Monday 7 March 2011

Deluded about reality?

I just signed in here and was suddenly hit by the title of this blog, and by how inaccurate it is. Maybe I felt it once (is it just me or does it seem a bit emo? Well, I was a ‘real’ emo, a teenager who really was depressed) but now it seems the opposite is true: reality is all too real, and what I like to imagine is the illusion.

I’m scared. There, I said it. Time goes on, things change, and it’s hard for me to take. This month marks eight years since I was diagnosed with ME, and this summer will see in nine years since the start of symptoms. So much has changed, and yet some things haven’t. I found myself forced to grow up before my time, to face being ill with no hope of treatment when I was still a child. I am old, “wise” maybe (I hope) beyond my years but well in line with my experiences.
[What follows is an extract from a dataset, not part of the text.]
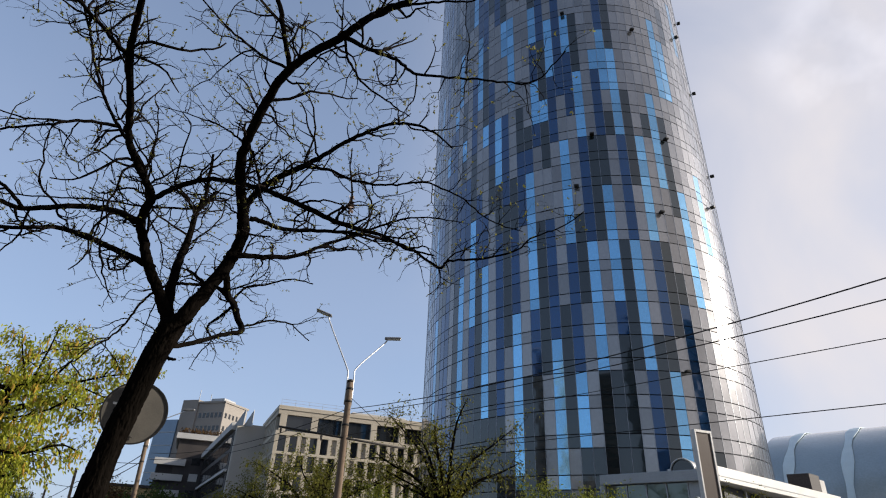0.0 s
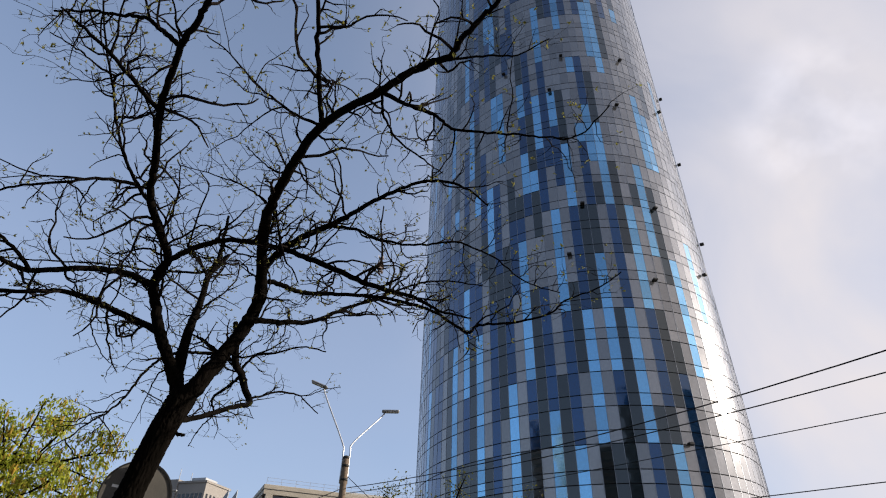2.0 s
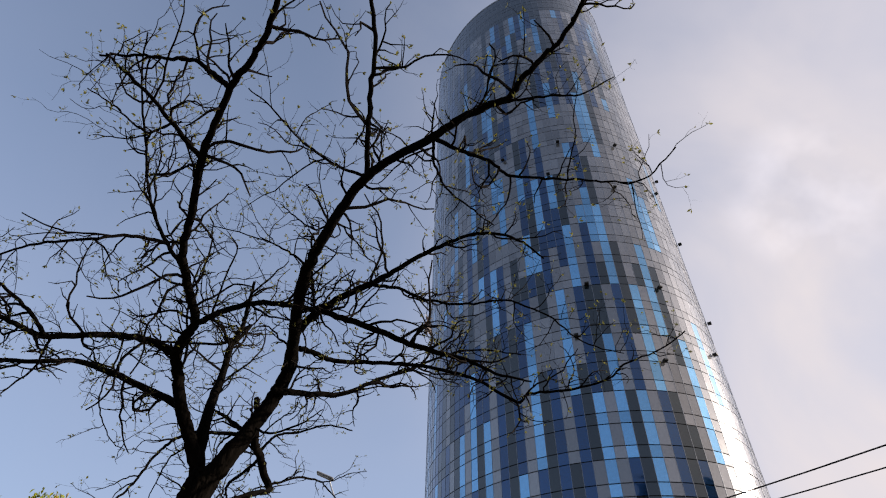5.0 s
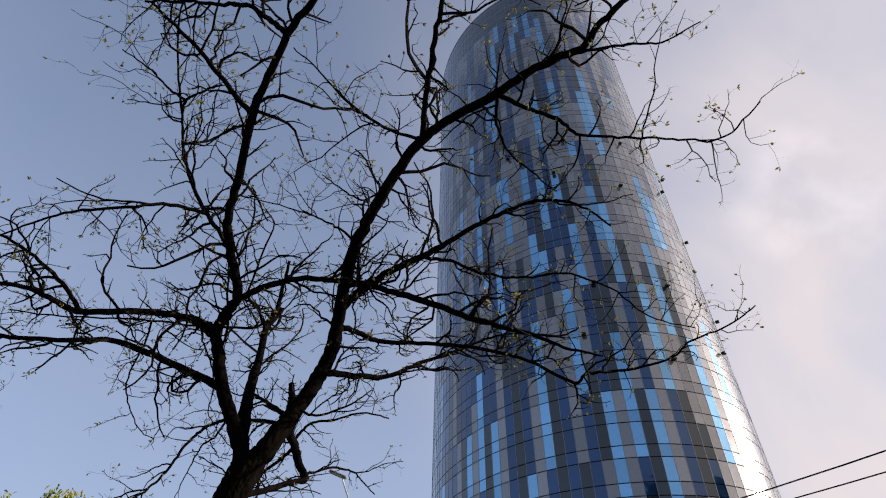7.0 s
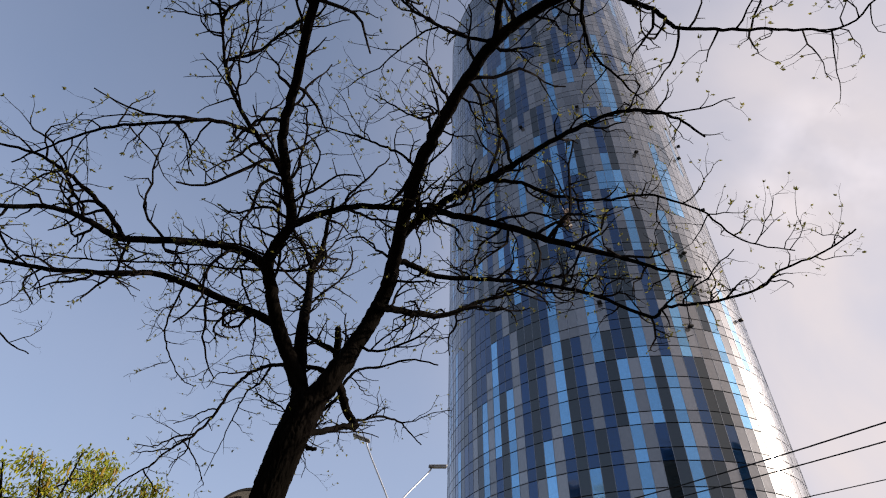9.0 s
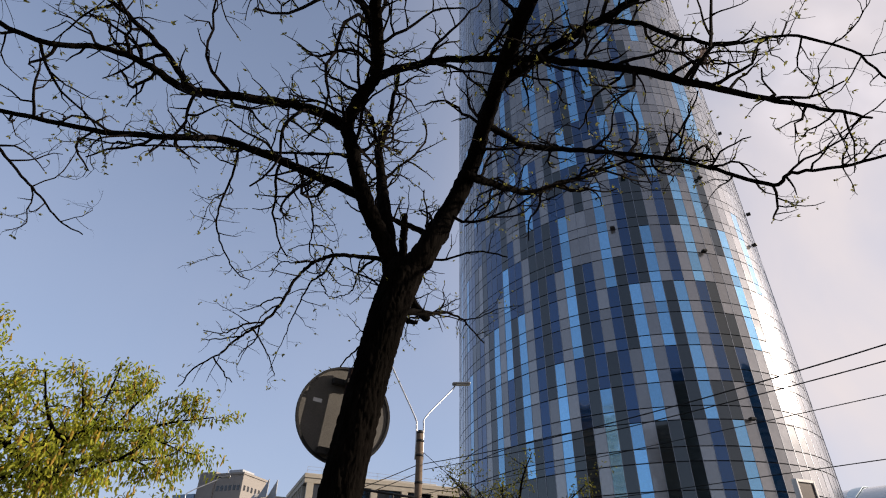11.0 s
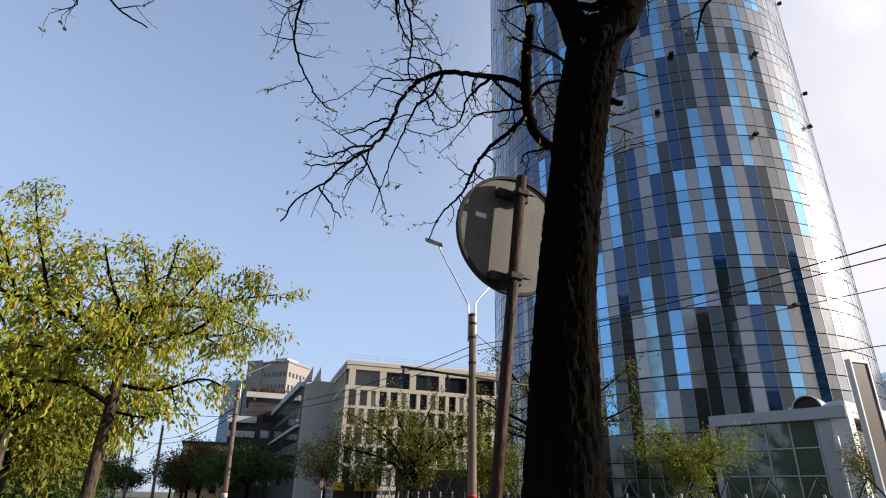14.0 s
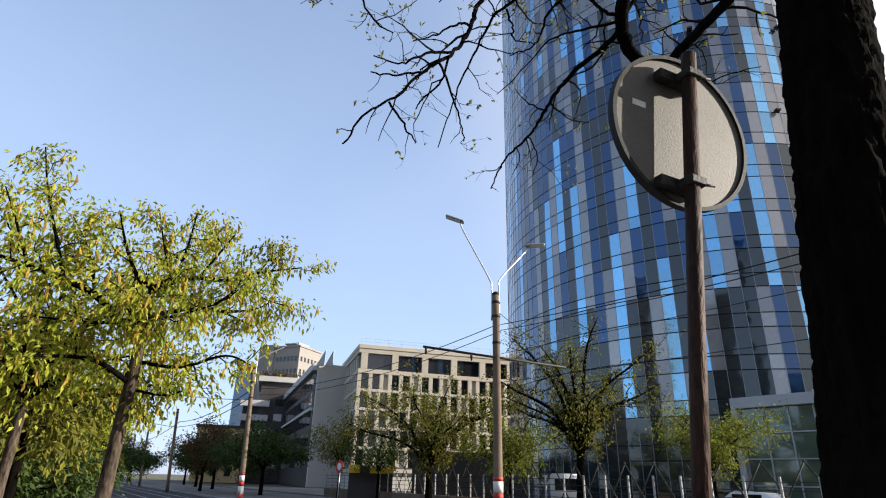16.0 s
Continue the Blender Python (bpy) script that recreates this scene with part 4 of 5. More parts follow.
def leafy_tree(name, label, at, fork, reach, height, trunk_r, leaf_mat, leaf_size, per_tip, seed, gap=0.4, twig=1.1, deep=2, lean=(0, 0), droop=0.5, catkins=0.0, group="", limbs_n=6, hang=0.0, scatter=0.22, boughs=(), stout=1.0):
    rng = random.Random(seed)
    tree = thing(name, label, "tree", Matrix.Translation(at), group)
    lines = grow(Vector((0, 0, -0.05)), fork, reach, height, trunk_r, rng, limbs_n, lean)
    if boughs:
        lines = lines[:1]
        for r0, r1, guide in boughs:
            line = curve_through([Vector(g) for g in guide], 6)
            lines.append((line, [1.2 * (r0 + (r1 - r0) * k / (len(line) - 1)) for k in range(len(line))]))
    for i, (line, radii) in enumerate(lines):
        v, f = [], []
        tube_data(line, radii, 12 if i == 0 else 6, v, f, True, 0.14, rng)
        # sunlit trunk and backlit limbs are told apart by bark colour
        put_mesh("trunk" if i == 0 else "limb", mesh_of("bough", v, f, M_BARK_SUNLIT if i == 0 and leaf_mat is M_LEAF else M_BARK_BACKLIT, True), tree)
    v, f, tips = [], [], []
    leafy_twigs(lines[1:], rng, (gap, gap * 0.62), (twig, twig * 0.42), (trunk_r * 0.12, trunk_r * 0.06), v, f, tips, stout=stout)
    tips += [(line[-k], line[-1] - line[-3]) for line, _ in lines[1:] for k in (1, 2, 3, 4)]
    put_mesh("twig_spray", mesh_of("twig_spray", v, f, M_TWIG_BACKLIT), tree, "", None, "stuff")
    v, f, cv, cf = [], [], [], []
    for p, way in tips:
        for _ in range(per_tip):
            q = p + Vector((rng.gauss(0, scatter), rng.gauss(0, scatter), rng.gauss(-hang, scatter * 0.8)))
            leaf_blade(q, way, leaf_size * rng.uniform(0.6, 1.3), leaf_size * rng.uniform(0.35, 0.6), rng, v, f, droop)
        if rng.random() < catkins:
            q = p + Vector((rng.gauss(0, scatter), rng.gauss(0, scatter), 0))
            n = rng.uniform(0.10, 0.24)
            tube_data([q, q + Vector((rng.gauss(0, 0.02), rng.gauss(0, 0.02), -n * 0.5)), q + Vector((rng.gauss(0, 0.03), rng.gauss(0, 0.03), -n))], [0.010, 0.026, 0.008], 5, cv, cf)
    put_mesh("foliage", mesh_of("foliage", v, f, leaf_mat), tree, "", None, "stuff")
    if cv:
        put_mesh("catkin_spray", mesh_of("catkin_spray", cv, cf, M_CATKIN), tree, "hanging yellow catkins", None, "stuff")
    return tree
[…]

And yet there are parts of me that are still that 11 year old girl who never had her chance to grow up. I think these two conflicting sides of me are always going to be there.

And the changes continue. I’m 20 now, an adult, who should be beginning to make her way in the world. What do other people my age do? They have jobs, or are soon to finish university and have a good education under their belts. I have neither; I’m failing to complete a basic course. I think about moving in with my boyfriend, and real possibility that has been discussed, and I’m terrified, and not for the usual reasons of commitment, but I cower in terror at the idea of having to stand on my own two feet, away from my parents; and frankly, that fear isn’t unfounded, when there are enough times when I struggle to stand up on my own quite literally. How can I face the world when I just want to curl up in bed and sleep to escape the pain tormenting my body and the fatigue that makes it hard to walk to the toilet? How can I face the world when I’m a scared little girl who wants to run away from the reality of what faces her?

For my reality - the reality of constant pain, exhaustion and all the physical stuff; the reality of being left behind while time ticks by, taking my life with it – is, sadly, not an illusion. And somehow I have to find the courage to face up to it.